1. The Exorcist (William Friedkin, USA, 1973)
The daddy of them all. The greatest horror film ever made. William Friedkin’s The Exorcist terrified audiences so much some left the theatre. Infamously unavailable in the UK because of the “Video Nasty” scare, the film, which already had a huge following after its initial theatrical run, grew in mystique throughout its hiatus from British viewing screens. I remember distinctly the television trailers for its first UK TV showing some 25 years after its original release. Every time the TV spot played it was an event. Finally, this film – dubbed the scariest film ever made – could be seen by those of us either not around in 1973 or not old enough to see it on its theatrical re-release.
Based on a true story, The Exorcist tells of a pre-pubescent girl (Linda Blair) who becomes possessed by an evil spirit. Science does not have an answer for her troubles so the girl’s desperate mother (Elllen Bustyn) turns to the church for help.

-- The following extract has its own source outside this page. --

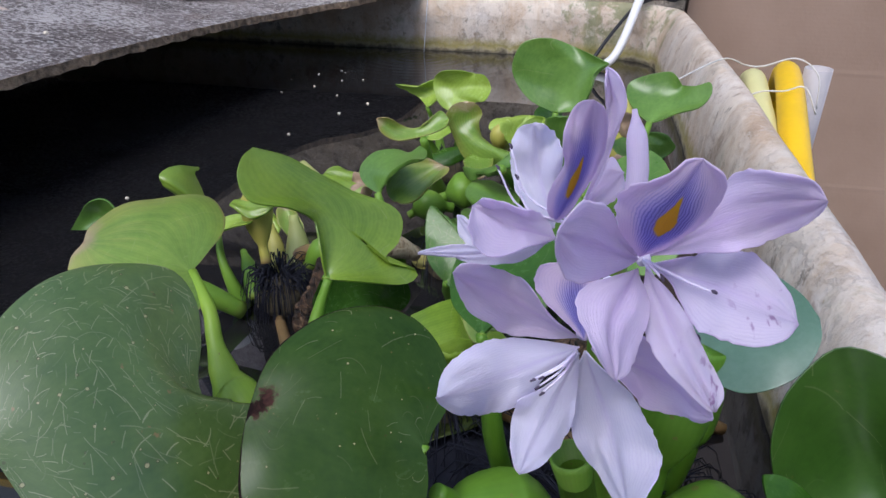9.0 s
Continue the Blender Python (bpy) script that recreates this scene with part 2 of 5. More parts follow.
def leaf_material(name, dark, light, veins=0.35, scars=0.0, yellow=None, burnt=False, rough=0.26, thin=0.22, gloss=0.5):
    """Waxy leaf: fine arched veins, cloudy tone, brown flecks, and as asked pale scratches, a yellowing margin or a burnt tip."""
    m, nt, b = material(name, rough, spec=gloss)
    tc = node(nt, "TexCoord")
    uv = node(nt, "SeparateXYZ", (0, tc.outputs["UV"]))
    s, v = uv.outputs[0], uv.outputs[1]
    obj = coords(nt)
    big = noise_tex(nt, obj, 26, 3)
    fine = noise_tex(nt, obj, 420, 4, 0.6)
    blot = noise_tex(nt, obj, 90, 6, 0.65, 0.5)
    rnd = node(nt, "ObjectInfo").outputs["Random"]
    wob = maths(nt, "MULTIPLY_ADD", noise_tex(nt, obj, 60, 2), 0.012, s)
    line = maths(nt, "SINE", maths(nt, "MULTIPLY", wob, 310.0))
    line2 = maths(nt, "SINE", maths(nt, "MULTIPLY", wob, 83.0))
    vein = maths(nt, "MULTIPLY_ADD", line, 0.22, maths(nt, "MULTIPLY_ADD", line2, 0.25, 0.45), clamp=True)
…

Father Karras (Jason Miller), struggling with his own faith after the death of his mother, meets with the possessed child to determine if she can be helped by the church. Unable to exorcise the demon himself he calls on the experienced hand of Father Merrin (Max von Sydow) and in doing so restores his own belief in God.
The Exorcist is an amazing film – Spielberg calls Lawrence of Arabia a ‘miracle’, so too is The Exorcist. It is terribly affecting through Friedkin’s cold, distant tone and foreboding ambience as well as its depiction of a child’s suffering and her mother’s inability to help. The special make-up effects are the most effective I’ve ever seen – Linda Blair is unrecognisable as the demonic creature that takes over her body shows itself in ghastly glory all across her face. Seeing the animalistic embodiment of the demon imprinted on a once pale, innocent and feminine face is the most horrifying image I have ever seen on film. It is at once wonderful in its ability to affect the viewer with such tangible menace and punishing in the way it unsettles. It is an unforgettable image in an unforgettable film.